Can you transcribe every line exactly and leave the pictures behind?

Start of Information provided

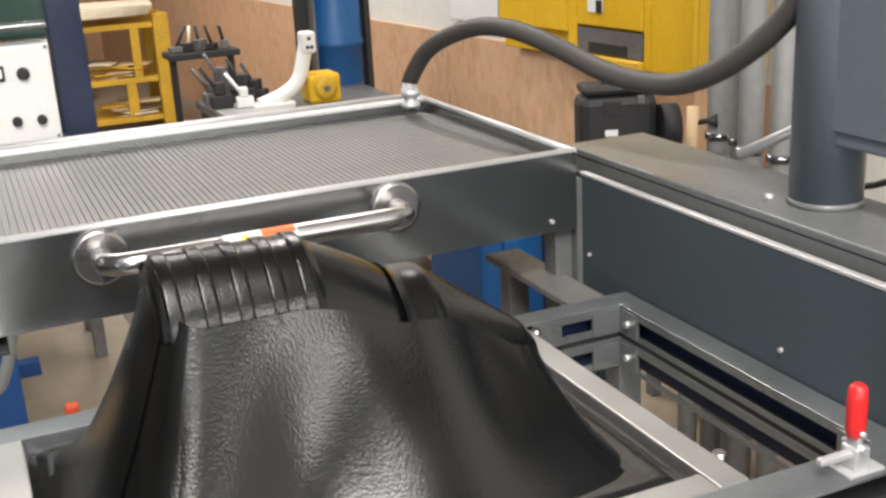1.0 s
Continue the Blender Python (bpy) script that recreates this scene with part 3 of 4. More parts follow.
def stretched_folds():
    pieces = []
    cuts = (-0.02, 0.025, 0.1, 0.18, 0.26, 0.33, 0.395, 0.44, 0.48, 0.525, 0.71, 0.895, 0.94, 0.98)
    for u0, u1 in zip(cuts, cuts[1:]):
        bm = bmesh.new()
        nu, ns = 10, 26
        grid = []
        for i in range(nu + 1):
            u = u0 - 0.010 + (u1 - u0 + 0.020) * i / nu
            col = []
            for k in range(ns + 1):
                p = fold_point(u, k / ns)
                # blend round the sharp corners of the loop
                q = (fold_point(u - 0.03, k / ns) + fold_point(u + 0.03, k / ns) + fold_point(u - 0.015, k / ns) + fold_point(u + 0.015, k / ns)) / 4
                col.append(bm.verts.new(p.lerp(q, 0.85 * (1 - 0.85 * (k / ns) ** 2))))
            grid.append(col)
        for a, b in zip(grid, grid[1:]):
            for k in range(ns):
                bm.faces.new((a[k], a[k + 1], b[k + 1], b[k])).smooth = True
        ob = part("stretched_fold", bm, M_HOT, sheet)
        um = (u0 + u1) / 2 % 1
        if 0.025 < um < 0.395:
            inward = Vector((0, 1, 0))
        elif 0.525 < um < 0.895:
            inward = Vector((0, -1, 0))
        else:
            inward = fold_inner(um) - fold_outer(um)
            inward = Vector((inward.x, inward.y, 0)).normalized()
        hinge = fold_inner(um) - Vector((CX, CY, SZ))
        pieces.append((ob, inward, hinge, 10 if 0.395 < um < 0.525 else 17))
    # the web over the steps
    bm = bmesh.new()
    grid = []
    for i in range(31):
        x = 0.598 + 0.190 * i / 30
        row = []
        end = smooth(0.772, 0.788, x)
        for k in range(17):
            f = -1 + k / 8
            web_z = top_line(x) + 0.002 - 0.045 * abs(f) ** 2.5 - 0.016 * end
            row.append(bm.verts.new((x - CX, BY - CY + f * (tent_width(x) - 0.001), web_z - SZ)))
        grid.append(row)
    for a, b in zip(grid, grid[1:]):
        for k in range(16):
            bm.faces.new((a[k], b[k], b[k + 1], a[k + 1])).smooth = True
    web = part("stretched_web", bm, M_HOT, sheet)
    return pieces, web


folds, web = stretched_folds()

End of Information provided

◆ **Solved problem**
1.0 s
Continue the Blender Python (bpy) script that recreates this scene with part 3 of 4. More parts follow.
def stretched_folds():
    pieces = []
    cuts = (-0.02, 0.025, 0.1, 0.18, 0.26, 0.33, 0.395, 0.44, 0.48, 0.525, 0.71, 0.895, 0.94, 0.98)
    for u0, u1 in zip(cuts, cuts[1:]):
        bm = bmesh.new()
        nu, ns = 10, 26
        grid = []
        for i in range(nu + 1):
            u = u0 - 0.010 + (u1 - u0 + 0.020) * i / nu
            col = []
            for k in range(ns + 1):
                p = fold_point(u, k / ns)
                # blend round the sharp corners of the loop
                q = (fold_point(u - 0.03, k / ns) + fold_point(u + 0.03, k / ns) + fold_point(u - 0.015, k / ns) + fold_point(u + 0.015, k / ns)) / 4
                col.append(bm.verts.new(p.lerp(q, 0.85 * (1 - 0.85 * (k / ns) ** 2))))
            grid.append(col)
        for a, b in zip(grid, grid[1:]):
            for k in range(ns):
                bm.faces.new((a[k], a[k + 1], b[k + 1], b[k])).smooth = True
        ob = part("stretched_fold", bm, M_HOT, sheet)
        um = (u0 + u1) / 2 % 1
        if 0.025 < um < 0.395:
            inward = Vector((0, 1, 0))
        elif 0.525 < um < 0.895:
            inward = Vector((0, -1, 0))
        else:
            inward = fold_inner(um) - fold_outer(um)
            inward = Vector((inward.x, inward.y, 0)).normalized()
        hinge = fold_inner(um) - Vector((CX, CY, SZ))
        pieces.append((ob, inward, hinge, 10 if 0.395 < um < 0.525 else 17))
    # the web over the steps
    bm = bmesh.new()
    grid = []
    for i in range(31):
        x = 0.598 + 0.190 * i / 30
        row = []
        end = smooth(0.772, 0.788, x)
        for k in range(17):
            f = -1 + k / 8
            web_z = top_line(x) + 0.002 - 0.045 * abs(f) ** 2.5 - 0.016 * end
            row.append(bm.verts.new((x - CX, BY - CY + f * (tent_width(x) - 0.001), web_z - SZ)))
        grid.append(row)
    for a, b in zip(grid, grid[1:]):
        for k in range(16):
            bm.faces.new((a[k], b[k], b[k + 1], a[k + 1])).smooth = True
    web = part("stretched_web", bm, M_HOT, sheet)
    return pieces, web


folds, web = stretched_folds()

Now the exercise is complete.